▶ [PROMPT] Reproduce all the material exactly, minus any pictures it holds.

— begin —

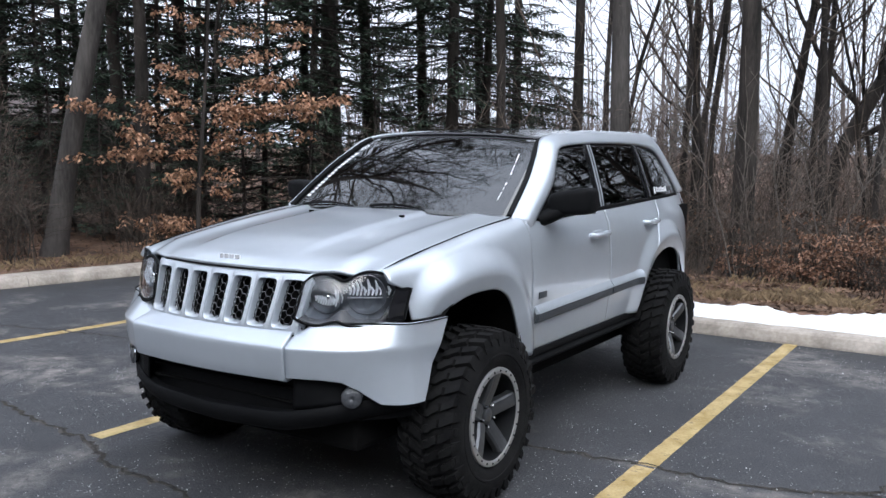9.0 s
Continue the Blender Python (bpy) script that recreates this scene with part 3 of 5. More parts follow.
marks = random.Random(3)
for k in range(15):
    s = 0.16 + 0.04 * k
    glass_mark(-0.868 + 0.012 * k / 15, s, 0.046, marks.uniform(0.022, 0.032))
for k in range(12):
    w = 2 * math.pi * k / 12
    glass_mark(-0.850 + 0.030 * math.cos(w), 0.82 + 0.035 * math.sin(w), 0.012, 0.016)
glass_mark(-0.850, 0.82, 0.022, 0.02)
for k in range(26):
    s = 0.20 + 0.018 * k + (0.09 if k > 10 else 0)
    if k not in (5, 8, 18):
        glass_mark(0.868, s, marks.uniform(0.006, 0.011), marks.uniform(0.008, 0.013))


def window_mark(y0, y1, z0, z1):
    pts = [(side_glass_x(y, z) + 0.0005, y, z) for y, z in ((y0, z0), (y1, z0), (y1, z1), (y0, z1))]
    mesh("window_decal", pts, [(0, 1, 2, 3)], DECAL, car, "white sticker bar on the quarter glass", smooth=False)


window_mark(2.80, 2.83, 1.405, 1.455)
for k in range(7):
    window_mark(2.85 + k * 0.038, 2.878 + k * 0.038, 1.415, 1.447 if k % 3 else 1.455)

# ---- front end ----
# plan line of the front, from the middle outward
BUMP = [(0.0, -0.895), (0.20, -0.888), (0.40, -0.868), (0.476, -0.855), (0.56, -0.825), (0.66, -0.775), (0.755, -0.71), (0.845, -0.615), (0.903, -0.525), (0.917, -0.485), (0.936, -0.38), (0.946, -0.275)]
FACE = [(0.0, -0.775), (0.30, -0.765), (0.50, -0.735), (0.62, -0.69), (0.72, -0.62), (0.80, -0.535), (0.85, -0.45), (0.875, -0.40)]


def bumper_low(x):
    return float(np.interp(x, [0, 0.478, 0.62, 0.70, 0.76, 0.83, 0.88, 0.94], [0.700, 0.700, 0.698, 0.690, 0.655, 0.592, 0.585, 0.588]))


_B = bent(BUMP, 160)


def _fast_strip(x0, x1, shift, as_rows=False):
    rows = []
    xs = [q[0] for q in _B]
    for i, p in enumerate(_B):
        if not (x0 <= p[0] <= x1):
            continue
        a, b = _B[max(0, i - 1)], _B[min(159, i + 1)]
        d = (b - a) / np.linalg.norm(b - a)
        nx, ny = -d[1] * -1, -d[0]
        x, y = p
        side = step(0.76, 0.93, x)
        lo = bumper_low(x)
        top = lerp(0.884, 0.940, step(0.475, 0.60, x))
        prof = [(lerp(0.16, 0.014, side), top + 0.004), (lerp(0.080, 0.008, side), top - 0.002), (lerp(0.070, 0.007, side), top - 0.010), (lerp(0.009, 0.003, side), lerp(0.847, 0.86, side)), (lerp(0.003, 0.001, side), lerp(0.842, 0.85, side)), (0.0, 0.837), (0.0005, 0.825), (0.004, 0.80), (0.010, 0.75), (lerp(0.016, -0.012, side), max(0.71, lo + 0.02) if lo > 0.66 else lo + 0.05), (lerp(0.020, -0.018, side), lo + 0.006), (lerp(0.034, -0.004, side), lo), (0.12, lo + 0.004)]
        row = []
        for ins, z in prof:
            row.append((x - nx * (ins - shift), y - ny * (ins - shift), z))
        rows.append(row)
    # cut the ends off along the wheel arch, and swell them to meet its flare
    for j in range(len(rows[0])):
        stop = None
        for i in range(len(rows)):
            px, py, pz = rows[i][j]
            if stop is None:
                edge = float(np.interp(pz, [0.57, 0.72, 0.94], [-0.472, -0.398, -0.278]))
                if py > edge and i:
                    qx, qy, qz = rows[i - 1][j]
                    t = (edge - qy) / max(1e-6, py - qy)
                    t = min(1.0, max(0.0, t))
                    stop = (lerp(qx, px, t), lerp(qy, py, t), lerp(qz, pz, t))
            if stop is not None:
                px, py, pz = stop
            rows[i][j] = (px, py, pz)
    return rows if as_rows else sheet(rows)


front_bumper = empty("front_bumper", "silver upper bumper over black lower valance", "")
front_bumper.parent = car
del front_bumper["label"]
half_rows = _fast_strip(-1, 0.479, 0.010, True)
cv, cf = sheet([[(-p[0], p[1], p[2]) for p in r] for r in reversed(half_rows[1:])] + half_rows)
cf = [tuple(reversed(q)) for q in cf]
thicken(mesh("bumper_centre", cv, cf, PAINT, front_bumper), 0.014)
v, f = _fast_strip(0.462, 1.0, 0.0)
for side in (0, 1):
    vv, ff = (v, [tuple(reversed(q)) for q in f]) if side == 0 else (mirrored(v, f)[0], f)
    mesh("bumper_corner", vv, ff, PAINT, front_bumper)

# black lower valance with the wide mouth and fog lamp pockets
VAL = bent([(0.0, -0.845), (0.30, -0.835), (0.50, -0.80), (0.64, -0.735), (0.76, -0.645), (0.84, -0.56), (0.895, -0.47), (0.91, -0.44)], 80)


def valance_rows(z_of):
    rows = []
    for i, p in enumerate(VAL):
        a, b = VAL[max(0, i - 1)], VAL[min(79, i + 1)]
        d = (b - a) / np.linalg.norm(b - a)
        nx, ny = d[1], -d[0]
        rows.append([(p[0] - nx * ins, p[1] - ny * ins, z) for ins, z in z_of(p[0])])
    return rows


def low_lip(x):
    b = float(np.interp(x, [0, 0.4, 0.6, 0.8, 0.91], [0.425, 0.44, 0.475, 0.52, 0.545]))
    t = min(b + 0.10, bumper_low(x) + 0.008)
    h = t - b
    return [(0.05, t), (0.016, t - 0.004), (0.004, t - 0.2 * h), (0.004, t - 0.45 * h), (0.02, t - 0.75 * h), (0.06, b), (0.25, b + 0.01)]


def back_fill(x):
    return [(0.10, 0.72), (0.085, 0.66), (0.08, 0.58), (0.07, 0.50)]


for z_of, name, label in ((low_lip, "lower_lip", "black plastic chin"), (back_fill, "valance", "black recessed valance")):
    v, f = sheet(valance_rows(z_of))
    cv, cf = joined((v, [tuple(reversed(q)) for q in f]), (mirrored(v, f)[0], f))
    mesh(name, cv, cf, BLACK_PLASTIC, front_bumper, label)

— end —

▶ [REPLY TO THE EXERCISE]
9.0 s
Continue the Blender Python (bpy) script that recreates this scene with part 3 of 5. More parts follow.
marks = random.Random(3)
for k in range(15):
    s = 0.16 + 0.04 * k
    glass_mark(-0.868 + 0.012 * k / 15, s, 0.046, marks.uniform(0.022, 0.032))
for k in range(12):
    w = 2 * math.pi * k / 12
    glass_mark(-0.850 + 0.030 * math.cos(w), 0.82 + 0.035 * math.sin(w), 0.012, 0.016)
glass_mark(-0.850, 0.82, 0.022, 0.02)
for k in range(26):
    s = 0.20 + 0.018 * k + (0.09 if k > 10 else 0)
    if k not in (5, 8, 18):
        glass_mark(0.868, s, marks.uniform(0.006, 0.011), marks.uniform(0.008, 0.013))


def window_mark(y0, y1, z0, z1):
    pts = [(side_glass_x(y, z) + 0.0005, y, z) for y, z in ((y0, z0), (y1, z0), (y1, z1), (y0, z1))]
    mesh("window_decal", pts, [(0, 1, 2, 3)], DECAL, car, "white sticker bar on the quarter glass", smooth=False)


window_mark(2.80, 2.83, 1.405, 1.455)
for k in range(7):
    window_mark(2.85 + k * 0.038, 2.878 + k * 0.038, 1.415, 1.447 if k % 3 else 1.455)

# ---- front end ----
# plan line of the front, from the middle outward
BUMP = [(0.0, -0.895), (0.20, -0.888), (0.40, -0.868), (0.476, -0.855), (0.56, -0.825), (0.66, -0.775), (0.755, -0.71), (0.845, -0.615), (0.903, -0.525), (0.917, -0.485), (0.936, -0.38), (0.946, -0.275)]
FACE = [(0.0, -0.775), (0.30, -0.765), (0.50, -0.735), (0.62, -0.69), (0.72, -0.62), (0.80, -0.535), (0.85, -0.45), (0.875, -0.40)]


def bumper_low(x):
    return float(np.interp(x, [0, 0.478, 0.62, 0.70, 0.76, 0.83, 0.88, 0.94], [0.700, 0.700, 0.698, 0.690, 0.655, 0.592, 0.585, 0.588]))


_B = bent(BUMP, 160)


def _fast_strip(x0, x1, shift, as_rows=False):
    rows = []
    xs = [q[0] for q in _B]
    for i, p in enumerate(_B):
        if not (x0 <= p[0] <= x1):
            continue
        a, b = _B[max(0, i - 1)], _B[min(159, i + 1)]
        d = (b - a) / np.linalg.norm(b - a)
        nx, ny = -d[1] * -1, -d[0]
        x, y = p
        side = step(0.76, 0.93, x)
        lo = bumper_low(x)
        top = lerp(0.884, 0.940, step(0.475, 0.60, x))
        prof = [(lerp(0.16, 0.014, side), top + 0.004), (lerp(0.080, 0.008, side), top - 0.002), (lerp(0.070, 0.007, side), top - 0.010), (lerp(0.009, 0.003, side), lerp(0.847, 0.86, side)), (lerp(0.003, 0.001, side), lerp(0.842, 0.85, side)), (0.0, 0.837), (0.0005, 0.825), (0.004, 0.80), (0.010, 0.75), (lerp(0.016, -0.012, side), max(0.71, lo + 0.02) if lo > 0.66 else lo + 0.05), (lerp(0.020, -0.018, side), lo + 0.006), (lerp(0.034, -0.004, side), lo), (0.12, lo + 0.004)]
        row = []
        for ins, z in prof:
            row.append((x - nx * (ins - shift), y - ny * (ins - shift), z))
        rows.append(row)
    # cut the ends off along the wheel arch, and swell them to meet its flare
    for j in range(len(rows[0])):
        stop = None
        for i in range(len(rows)):
            px, py, pz = rows[i][j]
            if stop is None:
                edge = float(np.interp(pz, [0.57, 0.72, 0.94], [-0.472, -0.398, -0.278]))
                if py > edge and i:
                    qx, qy, qz = rows[i - 1][j]
                    t = (edge - qy) / max(1e-6, py - qy)
                    t = min(1.0, max(0.0, t))
                    stop = (lerp(qx, px, t), lerp(qy, py, t), lerp(qz, pz, t))
            if stop is not None:
                px, py, pz = stop
            rows[i][j] = (px, py, pz)
    return rows if as_rows else sheet(rows)


front_bumper = empty("front_bumper", "silver upper bumper over black lower valance", "")
front_bumper.parent = car
del front_bumper["label"]
half_rows = _fast_strip(-1, 0.479, 0.010, True)
cv, cf = sheet([[(-p[0], p[1], p[2]) for p in r] for r in reversed(half_rows[1:])] + half_rows)
cf = [tuple(reversed(q)) for q in cf]
thicken(mesh("bumper_centre", cv, cf, PAINT, front_bumper), 0.014)
v, f = _fast_strip(0.462, 1.0, 0.0)
for side in (0, 1):
    vv, ff = (v, [tuple(reversed(q)) for q in f]) if side == 0 else (mirrored(v, f)[0], f)
    mesh("bumper_corner", vv, ff, PAINT, front_bumper)

# black lower valance with the wide mouth and fog lamp pockets
VAL = bent([(0.0, -0.845), (0.30, -0.835), (0.50, -0.80), (0.64, -0.735), (0.76, -0.645), (0.84, -0.56), (0.895, -0.47), (0.91, -0.44)], 80)


def valance_rows(z_of):
    rows = []
    for i, p in enumerate(VAL):
        a, b = VAL[max(0, i - 1)], VAL[min(79, i + 1)]
        d = (b - a) / np.linalg.norm(b - a)
        nx, ny = d[1], -d[0]
        rows.append([(p[0] - nx * ins, p[1] - ny * ins, z) for ins, z in z_of(p[0])])
    return rows


def low_lip(x):
    b = float(np.interp(x, [0, 0.4, 0.6, 0.8, 0.91], [0.425, 0.44, 0.475, 0.52, 0.545]))
    t = min(b + 0.10, bumper_low(x) + 0.008)
    h = t - b
    return [(0.05, t), (0.016, t - 0.004), (0.004, t - 0.2 * h), (0.004, t - 0.45 * h), (0.02, t - 0.75 * h), (0.06, b), (0.25, b + 0.01)]


def back_fill(x):
    return [(0.10, 0.72), (0.085, 0.66), (0.08, 0.58), (0.07, 0.50)]


for z_of, name, label in ((low_lip, "lower_lip", "black plastic chin"), (back_fill, "valance", "black recessed valance")):
    v, f = sheet(valance_rows(z_of))
    cv, cf = joined((v, [tuple(reversed(q)) for q in f]), (mirrored(v, f)[0], f))
    mesh(name, cv, cf, BLACK_PLASTIC, front_bumper, label)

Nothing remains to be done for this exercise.